When he went ashore he saw a great crowd, and he had compassion on them, because they were like sheep without a shepherd. And he began to teach them many things. Mark 6:34, ESV
Pastors often find themselves in positions to minister to those who are in need of congregational and/or pastoral help, and yet have good reasons not to offer it. While it is not true that the soon-to-be-married, new parents, or those in crises find their way back to church in the numbers they once did, an occasional Millennial or Gen Xer still feel the tug back to church when such normalizing rites as baptism and weddings are called for. And when they do, pastors are caught in the crossfire between serving those who come to us at a time of need and the real prospect of being taken for granted or, worse, performing a service for what may turn out to be filthy lucre.
Here are some examples that probably every pastor has dealt with more than once: the death of a church member’s sibling, cousin or friend, who died with no church affiliation and perhaps no sign of faith; a young couple seeking marriage, but already living together; a couple seeking marriage wherein one or both parties are divorced; a couple seeking marriage where both are not believers (the “unequally yoked” problem); a couple with a Roman Catholic past but without an available Roman Catholic priest or parish due to previous relationship divorce complications (the “you’re not Catholic but you’re close enough” problem); baptizing the grandchild of a member, even though that child’s parents will likely never attend church again; communing those who are not Lutheran, but read the notice in the bulletin and came forward anyway.
These are all situations the pastor faces on a regular basis. Some, of course, are longstanding sources of disagreement and even schism (open communion, for example). Some are points of disagreement even within denominations, seeing that they are matters of pastoral discretion.
But what pastors face in each situation is the prospect of administering the means of grace either too loosely (and not taking into consideration proper boundaries and discipline) or too tightly (and acting as the disciples did when they shielded Jesus from the Syrophenician woman or the little children, not to mention the Pharisees who would have kept him from the prostitutes and tax collectors.
So when these opportunities present themselves we want to be neither the wonton liberal who treats God’s grace like “cheapjack’s wares”, nor the Pharisee who protects God from himself by holding too fast to our rites and sacraments. In some of these situations, it is obvious that the pastor should not comply, for some folks are looking for religious cover for outright sin. But in many situations, especially in 21st century secular America, where fewer and fewer even have a church background to rebel against, should we say “no” too quickly to those who make an effort to return to the church, even under less-than ideal circumstances? And then, if we charge for services rendered (say for a non-member wedding), at what point are we basically whoring out the church in the faint hopes of restored lives?
At what point do we work with a couple to get married who is already living together instead of refusing to dirty our hands? If it is best that they get married, shouldn’t we facilitate it?
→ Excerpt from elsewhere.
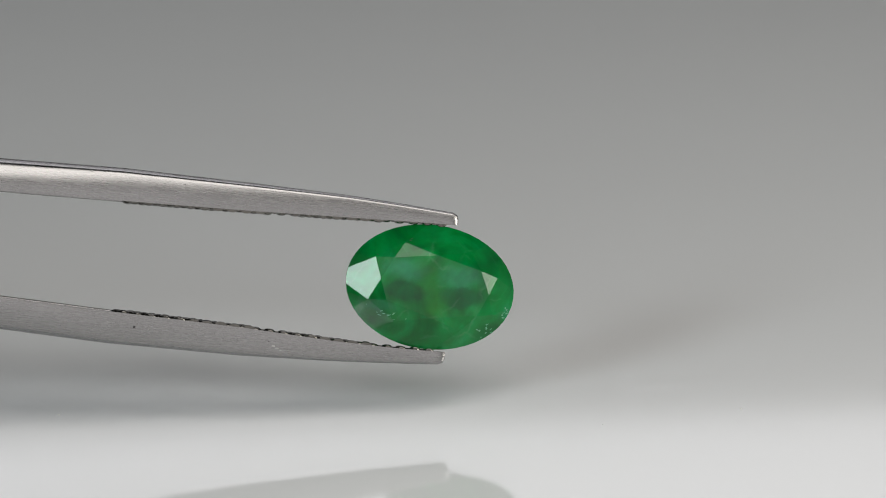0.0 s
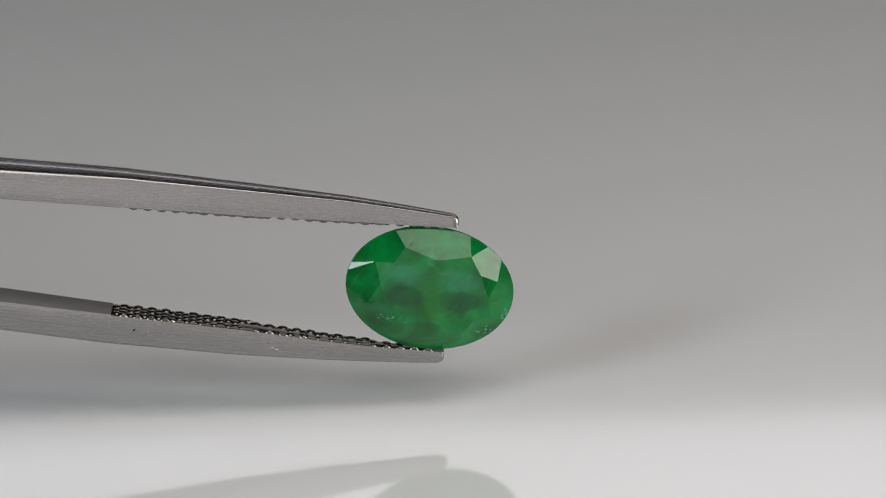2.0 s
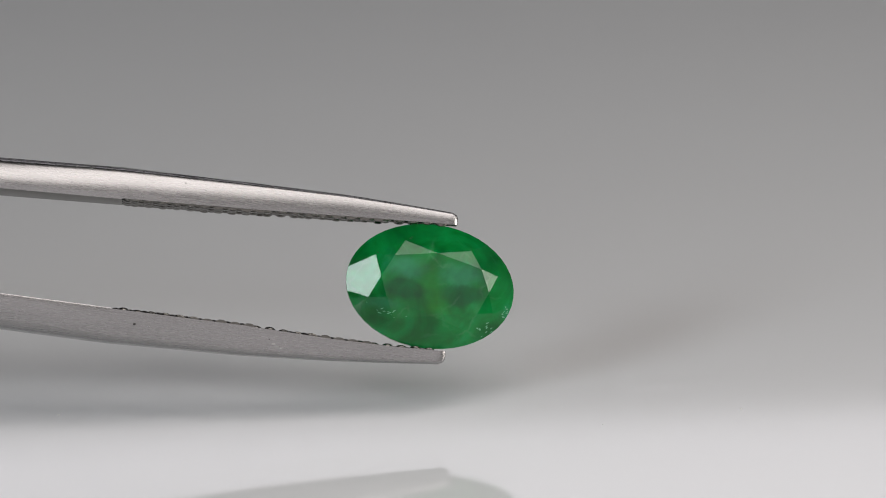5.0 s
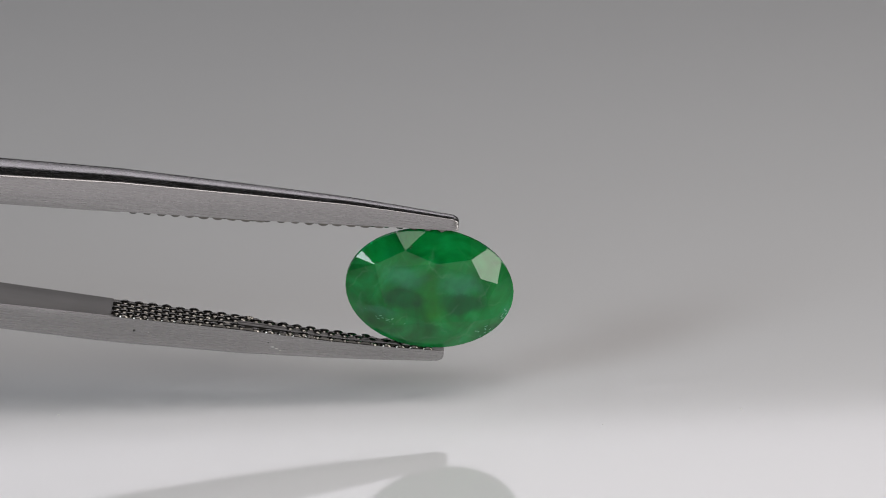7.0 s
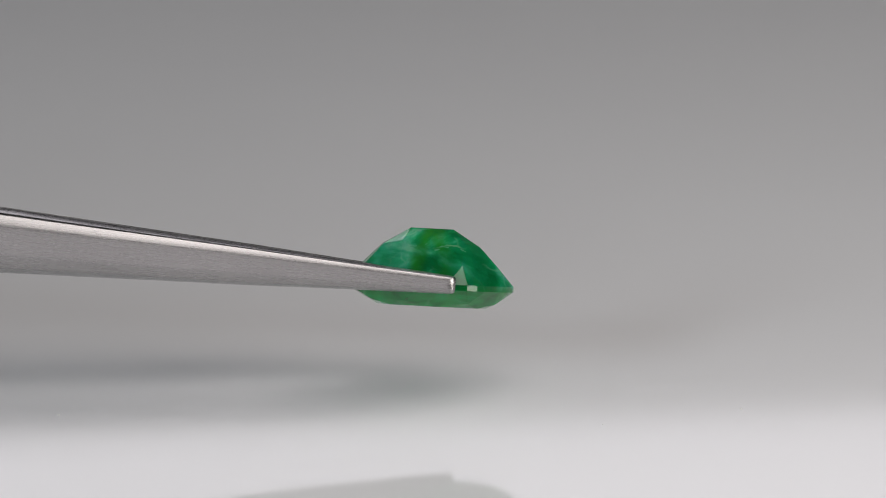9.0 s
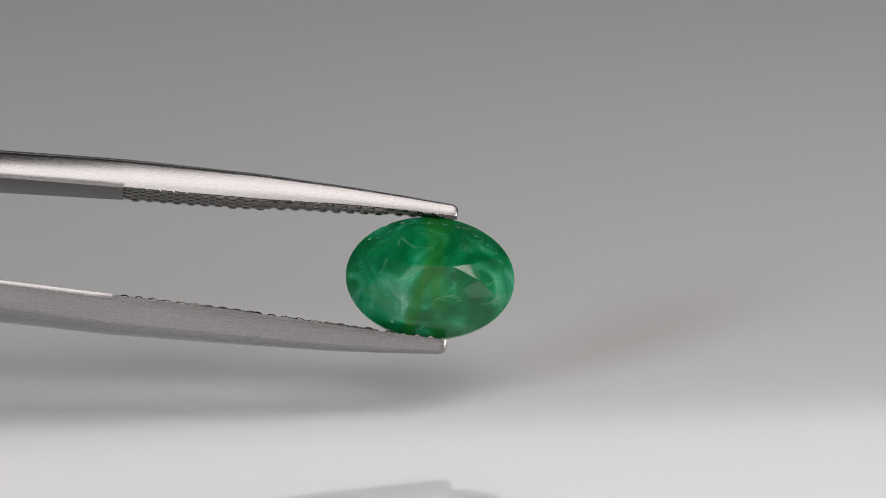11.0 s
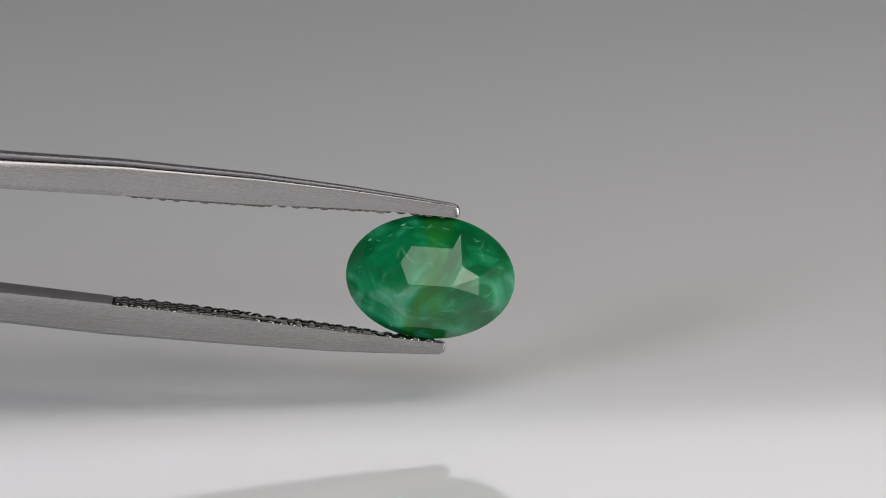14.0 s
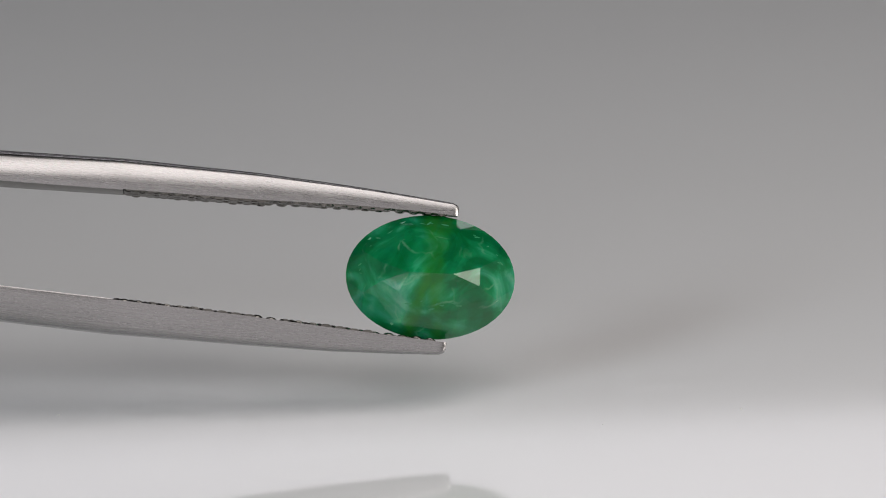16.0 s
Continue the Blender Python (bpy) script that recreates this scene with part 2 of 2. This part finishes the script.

At what point do we marry the couple that is “unequally yoked”, warning of the pitfalls and predictable arguments in their future, but hoping a heart can change? At what point do we work with a Roman Catholic who is ready to be catholic without the ritualistic legalism they’ve found in Rome? At what point do we baptize those who agree to the promises in the baptismal rite, even if we are 51% sure they will not keep those vows?
I don’t think there is a uniform “yes” or “no” to most of these situations, but it strikes me that ministry in the 21st century is ministering mostly to sheep without a shepherd. Of course, Christianity has boundaries. But what I see in the next generation is not as much willful disdain of Christ’s Church, but a genuine ignorance of what even goes on inside of one. I recall working with a young man to get baptized as an adult several years ago. He asked me during one of our meeting how church’s “made money.” The language of offering, stewardship, and sacrifice meant nothing to him. He was genuinely curious how bills got paid, and amazingly, he had no clue that the brass offering plates were for collecting volunteered funds to support Gospel ministry. If he is more and more the norm among his generation, we should begin to presume that we are not ministering among those who hate us, but among those who know nothing about us.
Therefore, perhaps moreso than in previous generations, perhaps our “yes” should be said more often, even in compromised situations. Because it may be that these rites are the only chance we will have to introduce these sheep to their shepherd. I know that there are good reasons to say “no” a lot, and it is usually a safer bet among our more conservative peers. And sometimes, for the sake of Christ, a “no” must be said. But I have decided to work with more and more people where they are, even as I hear my more conservative brothers and sisters in my ear telling me I have sold out or even encouraged sin. And yes, for my troubles, I have been burned and used more than once. But in the best of cases, some sheep came home. And in the worst of cases, I was used in the service of introducing sheep to their shepherd, and I’m happy to be abused for such a service.